■ **Do this**:
Write out the material again exactly, please, and omit the pictures.

■ **Source material**:
- - - -

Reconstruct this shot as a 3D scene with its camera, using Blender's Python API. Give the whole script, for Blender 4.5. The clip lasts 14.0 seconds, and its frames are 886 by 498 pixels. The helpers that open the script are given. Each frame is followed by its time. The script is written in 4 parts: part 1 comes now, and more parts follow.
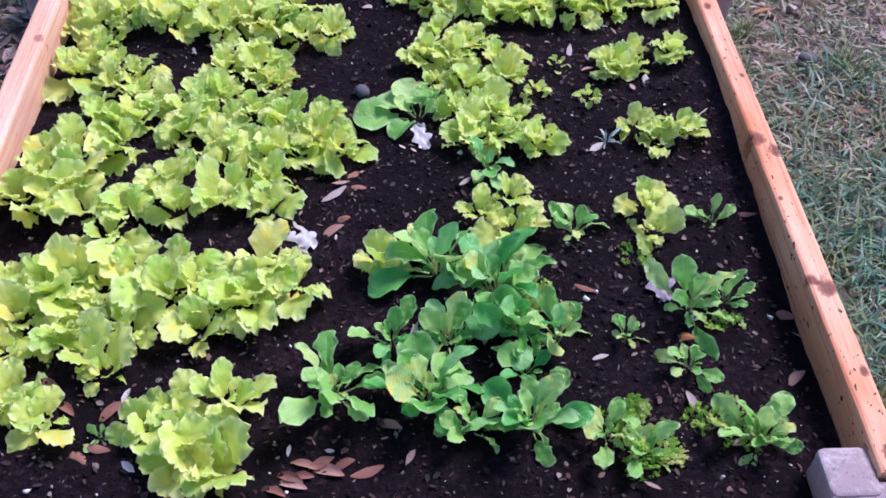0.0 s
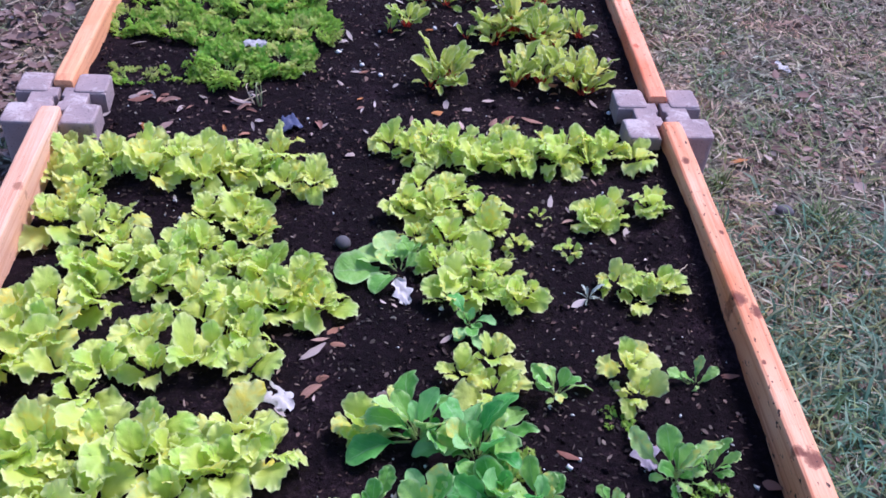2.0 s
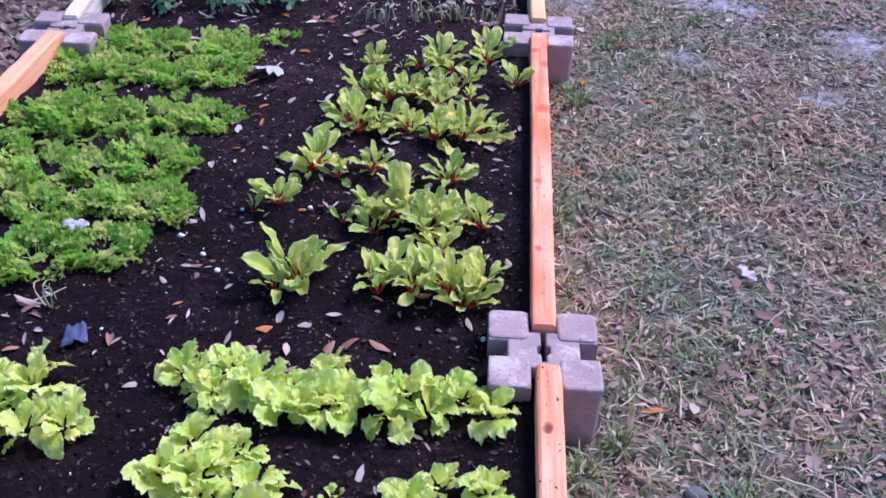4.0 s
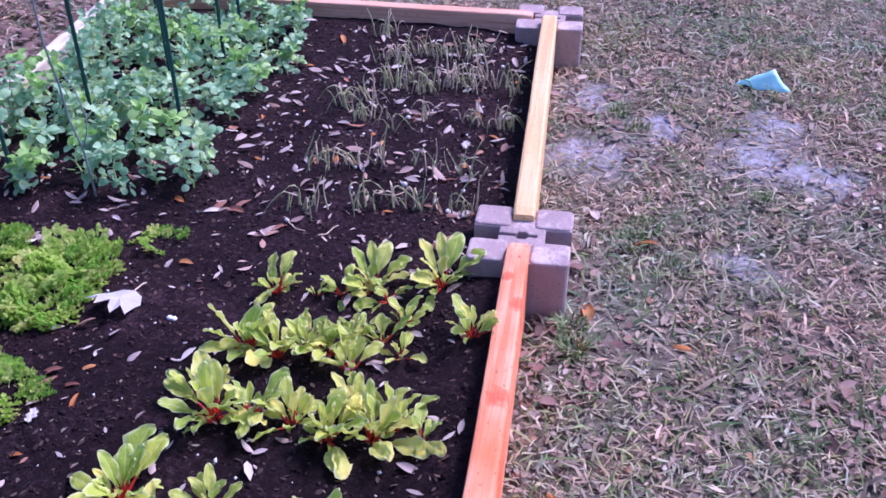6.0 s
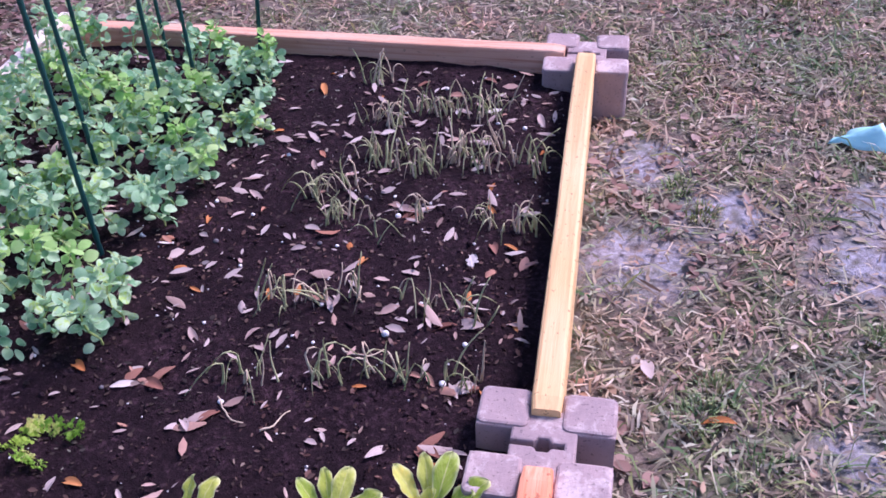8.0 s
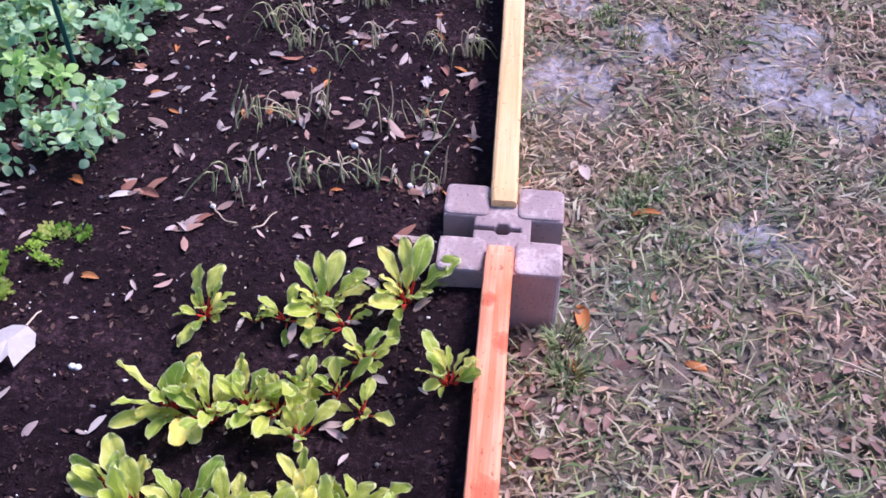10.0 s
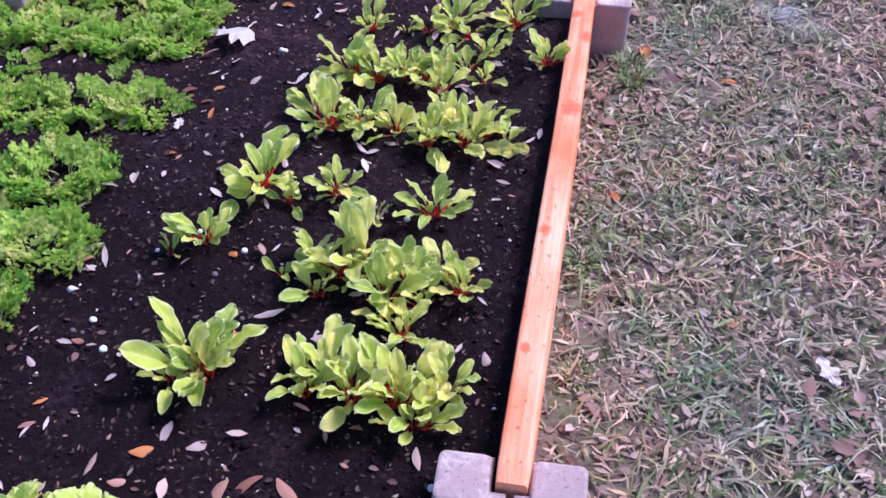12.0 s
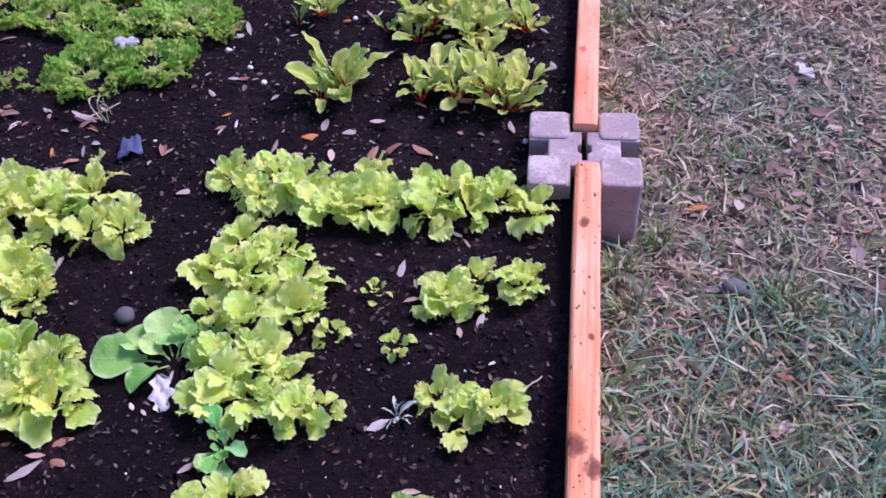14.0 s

- - - -

■ **Correct answer**:
Reconstruct this shot as a 3D scene with its camera, using Blender's Python API. Give the whole script, for Blender 4.5. The clip lasts 14.0 seconds, and its frames are 886 by 498 pixels. The helpers that open the script are given. Each frame is followed by its time. The script is written in 4 parts: part 1 comes now, and more parts follow.
0.0 s
2.0 s
4.0 s
6.0 s
8.0 s
10.0 s
12.0 s
14.0 s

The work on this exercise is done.